Alternately, it’d be great if all of my performances were only done using a streaming setup, but open mics and private/solo shows are almost always mic-boosted, and performing for an audience on Zoom is essentially the same as a mic-boosted show as well, as far as how Zoom’s audio works. (And my next gig will be for a private audience over Zoom on Friday, so it’s super important that I have it working!)
This wouldn’t be an issue on Linux or macOS
Pulseaudio+JACK on Linux has nearly-zero latency capture and audio routing/mixing.
AudioHijack on macOS can also do this stuff with nearly-zero latency (it’s what I’ve used when doing livestreams from my recording studio), and a super easy user interface to boot.

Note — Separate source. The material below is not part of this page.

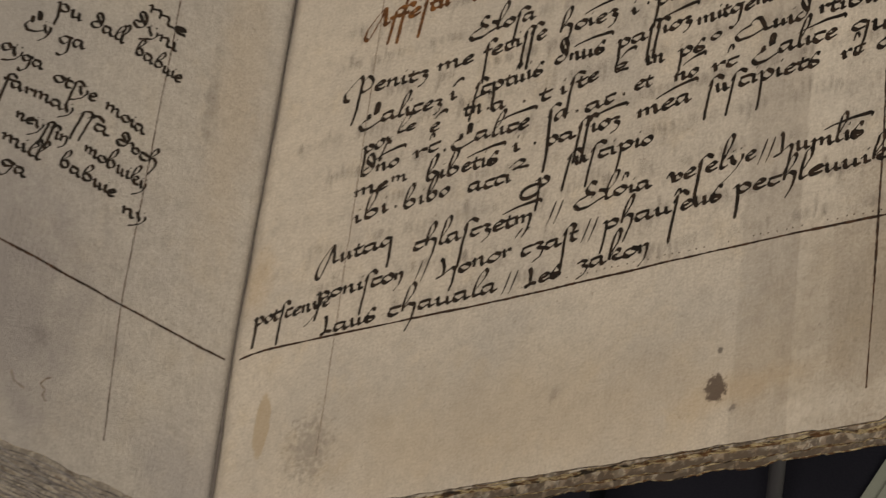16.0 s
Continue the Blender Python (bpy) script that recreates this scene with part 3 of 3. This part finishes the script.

I feel like this is yet another reason why I should try again to move my VR system over to Linux. But gosh, there’s always so many obnoxious things to deal with there, especially with a Bigscreen Beyond, which requires patching the kernel for silly reasons.
Unfortunately, the chances of VRChat ever becoming usable on a Mac are essentially zero. While it’s technically possible for all of the machinations that get it to work on Linux to also work on macOS, Linux has native, supported SteamVR, while the macOS version of SteamVR was done as a one-off beta in 2019 and doesn’t support any current headsets.